Bongo meurt avec une part de la Françafrique

La mort d’Omar Bongo est venue secouer le cocotier de la Françafrique. Ce réseau de relations mafieuses politico-financières entre l’Afrique et la France, le président gabonais décédé le 7 mai en était un des piliers. En quarante et un ans de pouvoir au Gabon, il avait pu tisser et consolider ses réseaux occultes entre la France et l’Afrique. Les ressources tirées du pétrole gabonais servaient à l’entretenir. Son passé d’élément des services secrets français lui permettait de se jouer avec malice des uns des autres. Avec sa mort, c’est comme si l’édifice se retrouve ébranlé. Mais les fondements avaient déjà commencé à chanceler.

Tout au long de ces dernières années, la Françafrique a subi des coups de boutoir. En Afrique comme en France, les dénonciations des organisations de la société civile et des intellectuels, ainsi que les initiatives prises pour porter devant la justice française le pillage et la prédation des ressources nationales organisés entre Paris et certaines capitales africaines, en passant par les sièges de quelques multinationales du pétrole ou de l’armement, ont porté de sérieux coups à cette nébuleuse qui s’est étendue sur des décennies.

Les derniers mois de la vie de Bongo ont été marqués par ces coups de boutoirs portés à cette Françafrique. Il est mort alors que pend devant la justice française une affaire portant sur des accusations de détournement de fonds publics pour s’offrir en France de luxueux biens, notamment immobiliers, qui le concernait autant les présidents congolais Denis Sassou Nguesso et équato-guinéen Teodoro Obiang Nguema (http://tinyurl.com/raj3ta)

Bongo est mort, mais le monstre vit encore. Plusieurs réactions à la disparition du président gabonais ont porté sur cet aspect de son règne qui restera sans doute le côté le plus marquant de ses 41 ans de règne. Pambazuka vous en propose quelques-unes.

La mort d'Omar Bongo, pilier de la Françafrique

La France a perdu l'un des meilleurs analystes de sa vie politique. El Hadj Omar Bongo Ondimba connaissait mieux que personne les us et coutumes de la Ve République. Sa face lumineuse -celle des alliances et des grands rendez-vous électoraux- et sa face sombre -celle du financement occulte, des assassinats couverts et de la corruption pétrolière.

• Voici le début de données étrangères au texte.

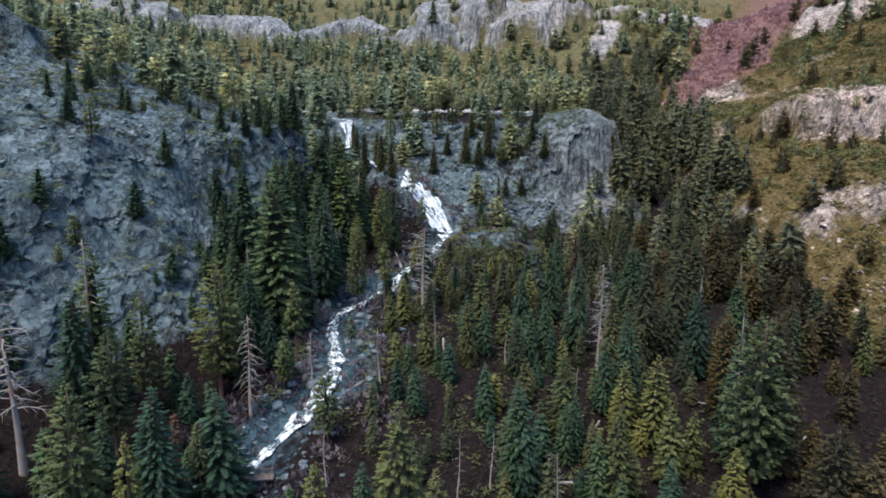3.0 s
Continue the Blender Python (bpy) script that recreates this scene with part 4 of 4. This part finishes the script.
line = curve_points(STREAM[4:17], 1.2)
for k in range(150):
    p = random.choice(line)
    off = random.choice((-1, 1)) * random.uniform(1.6, 9.0)
    boulder(p[0] + off, p[1] + random.uniform(-2, 2), random.uniform(0.45, 1.5) if abs(off) > 3 else random.uniform(0.4, 0.9))
boulder(-62, 94, 1.7, "large round grey boulder under the firs")
for bx, by, size in ((-15, 193, 2.6), (-18, 189, 2.0), (-12.5, 196, 1.8), (-20, 174, 2.0), (-17.5, 178, 1.7), (-12, 236, 2.0)):
    boulder(bx, by, size, "pale flat granite slab beside the stream", 0.75).scale.z *= 0.55
boulder(62, 160, 1.6, "rounded grey boulder in the dark forest")


def rubble(name, label, spots, mat=BOULDER):
    """A field of broken blocks."""
    shapes = ANGULAR
    zs = [ground_z(s[0], s[1]) for s in spots]
    out = []
    for (x, y, size), z in zip(spots, zs):
        v, f = random.choice(shapes)
        turn = np.array(Euler((random.uniform(-0.5, 0.5), random.uniform(-0.5, 0.5), random.uniform(0, 6.28))).to_matrix())
        out.append((v @ turn * (size, size, size * 0.8) + (x, y, z - size * 0.1), f))
    me = mesh_of(name, *joined(out), mat)
    me.polygons.foreach_set("use_smooth", np.zeros(len(me.polygons), bool))
    return tagged(new(name, me), label, "rocks", kind="stuff")


def angular(seed):
    """A broken block with flat faces."""
    rng = random.Random(seed)
    bm = bmesh.new()
    for k in range(11):
        p = Vector((rng.uniform(-1, 1), rng.uniform(-1, 1), rng.uniform(-0.8, 0.8)))
        bm.verts.new(p * (0.9 / max(abs(p.x), abs(p.y), abs(p.z) * 1.2)) * rng.uniform(0.8, 1.1))
    hull = bmesh.ops.convex_hull(bm, input=bm.verts[:])
    bmesh.ops.delete(bm, geom=[e for e in hull["geom_interior"] if isinstance(e, bmesh.types.BMVert)], context="VERTS")
    bmesh.ops.triangulate(bm, faces=bm.faces[:])
    bm.verts.index_update()
    v = np.array([p.co[:] for p in bm.verts])
    f = np.array([[p.index for p in q.verts] for q in bm.faces])
    bm.free()
    return v, f


ANGULAR = [angular(70 + k) for k in range(8)]


rubble("dome_talus", "pale broken talus blocks at the foot of the dome", sown(14, 66, 270, 292, 500, lambda x, y, r, s, g: plateau(x, y, 40, 281, 26, 8), (0.4, 1.1)))
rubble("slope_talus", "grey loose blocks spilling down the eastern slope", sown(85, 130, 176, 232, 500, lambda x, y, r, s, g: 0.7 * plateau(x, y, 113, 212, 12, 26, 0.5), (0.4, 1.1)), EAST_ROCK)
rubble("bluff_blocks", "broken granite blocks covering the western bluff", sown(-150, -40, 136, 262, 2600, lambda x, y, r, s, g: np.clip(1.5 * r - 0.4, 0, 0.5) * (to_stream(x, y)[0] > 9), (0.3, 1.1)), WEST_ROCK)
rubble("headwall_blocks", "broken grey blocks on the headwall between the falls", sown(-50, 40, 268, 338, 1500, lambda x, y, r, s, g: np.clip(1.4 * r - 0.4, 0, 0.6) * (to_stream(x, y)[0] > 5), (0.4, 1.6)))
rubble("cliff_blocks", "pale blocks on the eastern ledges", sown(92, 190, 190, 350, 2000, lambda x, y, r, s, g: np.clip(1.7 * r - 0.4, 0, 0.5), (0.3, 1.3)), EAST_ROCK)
rubble("bank_rubble", "small stones along the stream bed", sown(-60, 12, 100, 268, 5200, lambda x, y, r, s, g: 0.8 * np.exp(-((to_stream(x, y)[0] - 4) / 5) ** 2), (0.2, 0.75)))


# ---- fallen logs ----
def log(x, y, length, girth, turn, tilt, label="fallen reddish trunk lying on the rocks"):
    h = np.linspace(0, 1, 5)
    me = mesh_of("fallen_log", *tube(np.stack((h * length, 0.12 * np.sin(h * 4 + x), 0 * h), -1), girth * (1 - 0.5 * h), 8), DEAD_WOOD)
    ob = tagged(new("fallen_log", me), label, "log", "fallen logs")
    ob.matrix_basis = Matrix.LocRotScale((x, y, ground_z(x, y) + girth * 0.6), Euler((0, -radians(tilt), radians(turn))), None)
    return ob


log(0.5, 266.5, 8, 0.3, -60, 6)
log(2.0, 268, 6, 0.25, 40, 22)
log(-17, 234, 9, 0.35, 110, 25, "dark red broken trunk leaning by the stream")
log(-2, 233, 6, 0.2, 20, 8, "bleached fallen limb on the knoll")
for k in range(34):
    lx, ly = random.uniform(-48, 70), random.uniform(75, 235)
    if float(to_stream(np.array([lx]), np.array([ly]))[0][0]) > 6:
        log(lx, ly, random.uniform(4, 11), random.uniform(0.14, 0.3), random.uniform(0, 360), random.uniform(-4, 6), "grey fallen trunk on the forest floor")


# ---- footbridge ----
OLD_WOOD = bark_material("old_planks", (0.1, 0.075, 0.06), (0.3, 0.25, 0.21), (0.6, 6, 6))


def box_mesh(name, size, mat, bevel=0.02):
    bm = bmesh.new()
    bmesh.ops.create_cube(bm, size=1.0, matrix=Matrix.Diagonal((*size, 1)))
    bmesh.ops.bevel(bm, geom=bm.edges[:], offset=min(bevel, 0.3 * min(size)), segments=1, affect="EDGES")
    me = bpy.data.meshes.new(name)
    bm.to_mesh(me)
    bm.free()
    me.materials.append(mat)
    return me


def footbridge(x, y, z, length, turn):
    root = tagged(new("footbridge", None), "weathered wooden plank footbridge over the stream", "bridge")
    root.matrix_basis = pose(x, y, z, 0, 0, turn)
    beam = mesh_of("beam", *tube([(-length / 2, 0, 0), (0, 0, 0.05), (length / 2, 0, 0)], (0.22, 0.2, 0.2), 8), DEAD_WOOD)
    for off in (-0.55, 0.55):
        part("beam", beam, root).location = (0, off, -0.12)
    plank = box_mesh("plank", (0.26, 1.7, 0.07), OLD_WOOD)
    for k in range(int(length / 0.3)):
        ob = part("plank", plank, root)
        ob.location, ob.rotation_euler = (-length / 2 + 0.2 + k * 0.3, random.uniform(-0.05, 0.05), 0.13), (0, 0, random.uniform(-0.03, 0.03))
    post, rail = box_mesh("post", (0.12, 0.12, 1.1), OLD_WOOD), box_mesh("rail", (length, 0.08, 0.1), OLD_WOOD)
    for off in (-0.75, 0.75):
        for k in range(4):
            part("post", post, root).location = (-length / 2 + 0.5 + k * (length - 1) / 3, off, 0.65)
        part("rail", rail, root).location = (0, off, 1.15)
    return root


footbridge(-36.5, 144.8, 2.6, 9.0, 6)


# ---- the road above the falls ----
ASPHALT = plain_material("asphalt", (0.06, 0.06, 0.062), 0.9)
WALL_STONE = plain_material("wall_stone", (0.5, 0.47, 0.43), 0.9, 0, 0.6)
GLASS = plain_material("dark_glass", (0.02, 0.025, 0.03), 0.1, 0, 0.0)
RUBBER = plain_material("rubber", (0.02, 0.02, 0.02), 0.85)
STEEL = plain_material("wheel_rim", (0.5, 0.5, 0.52), 0.35, 0.9)
TAIL = plain_material("red_tail_lamp", (0.35, 0.02, 0.02), 0.3)
LAMP = plain_material("head_lamp", (0.7, 0.7, 0.68), 0.2)


def road():
    xs = np.arange(-110, 46, 4.0)
    t = np.array((-3.6, -3.2, 0.0, 3.2, 3.6))
    drop = np.array((-0.35, 0.12, 0.18, 0.12, -0.35))
    x, k = np.meshgrid(xs, np.arange(5), indexing="ij")
    v = np.stack((x, 363 + t[k] + 1.5 * np.sin(x / 40), 66.45 + drop[k]), -1).reshape(-1, 3)
    i = np.arange((len(xs) - 1) * 4)
    a = i // 4 * 5 + i % 4
    return tagged(new("road", mesh_of("road", v, np.stack((a, a + 5, a + 6, a + 1), -1), ASPHALT)), "narrow asphalt mountain road along the shelf", "road", kind="structure")


road()


def road_wall():
    """A dry stone wall along the outer edge, every stone a piece."""
    root = tagged(new("road_wall", None), "low pale stone wall along the outer edge of the road", "wall", kind="structure")
    shapes = []
    for k in range(4):
        me = boulder_mesh(50 + k, 0.95)
        me.materials.clear()
        me.materials.append(WALL_STONE)
        me.name = "stone"
        shapes.append(me)
    x = -95.0
    while x < 40:
        w = random.uniform(0.8, 1.5)
        if fbm(np.array([x]), np.array([0.0]), 14, 2, 31)[0] > -0.18:
            for row in range(2):
                ob = part("stone", random.choice(shapes), root)
                ob.matrix_basis = Matrix.LocRotScale((x + random.uniform(-0.2, 0.2), 358.6 + 1.5 * math.sin(x / 40) + random.uniform(-0.1, 0.1), 66.35 + row * 0.55),
                                                     Euler((0, 0, random.uniform(-0.2, 0.2))), (w * 0.62, 0.42, 0.46))
        x += w
    return root


road_wall()


def outline_mesh(name, outline, half, mat, inset=0.0, top=None):
    """A body from its side outline (along, up), pulled out to both sides; points above top lean inwards."""
    v, f = [], []
    n = len(outline)
    for s in (-1, 1):
        for a, h in outline:
            pull = inset * max(0.0, h - top) if top is not None else 0.0
            v.append((a, s * (half - pull), h))
    bm = bmesh.new()
    vs = [bm.verts.new(p) for p in v]
    bm.faces.new(vs[:n][::-1])
    bm.faces.new(vs[n:])
    for k in range(n):
        q = (k + 1) % n
        bm.faces.new((vs[k], vs[q], vs[n + q], vs[n + k]))
    bmesh.ops.recalc_face_normals(bm, faces=bm.faces[:])
    bmesh.ops.bevel(bm, geom=bm.edges[:], offset=0.05, segments=2, affect="EDGES")
    me = bpy.data.meshes.new(name)
    bm.to_mesh(me)
    bm.free()
    me.materials.append(mat)
    return me


def wheel_meshes():
    tyre = mesh_of("tyre", *tube([(0, -0.11, 0), (0, -0.1, 0), (0, 0.1, 0), (0, 0.11, 0)], (0.27, 0.33, 0.33, 0.27), 16), RUBBER)
    rim = mesh_of("rim", *tube([(0, -0.115, 0), (0, 0, 0), (0, 0.115, 0)], (0.2, 0.21, 0.2), 12), STEEL)
    return tyre, rim


TYRE, RIM = wheel_meshes()


def parked_car(x, y, z, turn, paint, colour, tall):
    root = tagged(new("parked_car", None), f"{colour} {'van' if tall > 1.7 else 'car'} parked along the mountain road", "car", "cars along the road")
    root.matrix_basis = pose(x, y, z, 0, 0, turn)
    body = outline_mesh("body", ((-2.2, 0.35), (-2.25, 0.75), (-2.1, 0.98), (-0.9, 1.0), (1.0, 1.0), (2.0, 0.86), (2.25, 0.7), (2.22, 0.35)), 0.9, paint)
    cabin = outline_mesh("cabin", ((-2.0, 0.97), (-1.7, tall), (0.2, tall), (1.05, 0.97)), 0.84, paint, 0.25, 0.97)
    b = part("body", body, root)
    part("cabin", cabin, root)
    side = outline_mesh("side_window", ((-1.75, 1.04), (-1.55, tall - 0.1), (0.12, tall - 0.1), (0.8, 1.04)), 0.865, GLASS, 0.25, 0.97)
    part("side_window", side, root, "dark side glass")
    wide = outline_mesh("windscreen", ((0.3, tall - 0.1), (0.36, tall - 0.06), (1.06, 1.06), (0.98, 1.0)), 0.74, GLASS, 0.22, 0.97)
    part("windscreen", wide, root, "dark windscreen")
    for a in (-1.4, 1.35):
        for s in (-0.82, 0.82):
            w = part("wheel", TYRE, root)
            w.location = (a, s, 0.33)
            part("rim", RIM, w)
    head, tail = box_mesh("head_lamp", (0.08, 0.3, 0.14), LAMP), box_mesh("tail_lamp", (0.08, 0.25, 0.16), TAIL)
    for s in (-0.62, 0.62):
        part("head_lamp", head, b).location = (2.23, s, 0.72)
        part("tail_lamp", tail, b).location = (-2.24, s, 0.8)
    return root


PAINTS = {"white": plain_material("white_paint", (0.8, 0.8, 0.8), 0.3, 0, 0.05), "silver": plain_material("silver_paint", (0.55, 0.56, 0.58), 0.3, 0.6, 0.05),
          "red": plain_material("red_paint", (0.4, 0.03, 0.03), 0.3, 0, 0.05), "grey": plain_material("grey_paint", (0.2, 0.2, 0.22), 0.3, 0.3, 0.05)}
for cx, colour, tall in ((-78, "white", 1.5), (-69, "white", 1.6), (-49, "white", 1.5), (-43, "silver", 1.6), (-35.5, "white", 1.5), (-30, "silver", 1.5), (-24.5, "grey", 1.6),
                         (-18.5, "white", 1.5), (-8, "white", 1.5), (-2.6, "white", 1.9), (4.8, "white", 1.5), (11, "silver", 1.5)):
    parked_car(cx, 360.9 + 1.5 * math.sin(cx / 40), 66.56, random.choice((0, 180)) + random.uniform(-3, 3), PAINTS[colour], colour, tall)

Mort de Bongo : «On ne va pas pleurer sur une crapule»

Les réactions sont de deux types en France, au lendemain de l'annonce de la mort d'Omar Bongo. Révérencieuses, comme celles de Sarkozy, Chirac ou Kouchner, qui saluent la mémoire d'un «sage», d'un «ami». Ou sans complaisance, comme chez Valéry Giscard d’Estaing qui rappelle que Bongo avait soutenu financièrement Chirac pendant la campagne présidentielle de 1981.? Plus tranchante encore, la réaction de Noël Mamère (député Verts) sur France Inter : «On ne va pas pleurer sur une crapule de plus qui disparaît de la planète. Tous ceux qui sont attachés à la démocratie ne pleureront pas la mort du président Bongo, symbole de tout ce que nous dénonçons depuis 30 ans, c’est-à-dire la Françafrique, ces relations incestueuses, mafieuses entre quelques gouvernements africains et la France, de gauche comme de droite d’ailleurs.»

Selon Eva Joly, nouvelle députée européenne et ancienne magistrate française1 qui a instruit des dossiers politico-financiers tel que l'affaire Elf, le système de la Françafrique « marchait encore récemment. Nicolas Sarkozy a d’ailleurs rendu visite le 17 mars dernier au Président Bongo, juste avant son élection pour "demander des conseils.». Elle ajoute : « Si la France restituait les fonds indûment payé par Bongo pour des services imaginaires à nos hommes politiques, on pourrait construire au Gabon des hôpitaux, des maternités et faire baisser le taux de mortalité infantile".

La presse ouest-africaine commente la mort de Bongo
Dans la presse africaine, les commentaires alternent déférence et dénonciation d’un système de gouvernement d’un autre temps. Le quotidien privé malien Le Républicain titre ainsi : ‘’Décès de Oumar Bongo : La tour de contrôle ne répond plus’’. Au Burkina, le quotidien gouvernemental Sidwaya parle de ‘’la fin d’une époque’’. Fraternité du Bénin, évoque « le spécialiste de la diplomatie de coulisse qui a prodigué de très bons conseils à tous les chefs d’Etat qui se sont succédé à la tête du Bénin’’.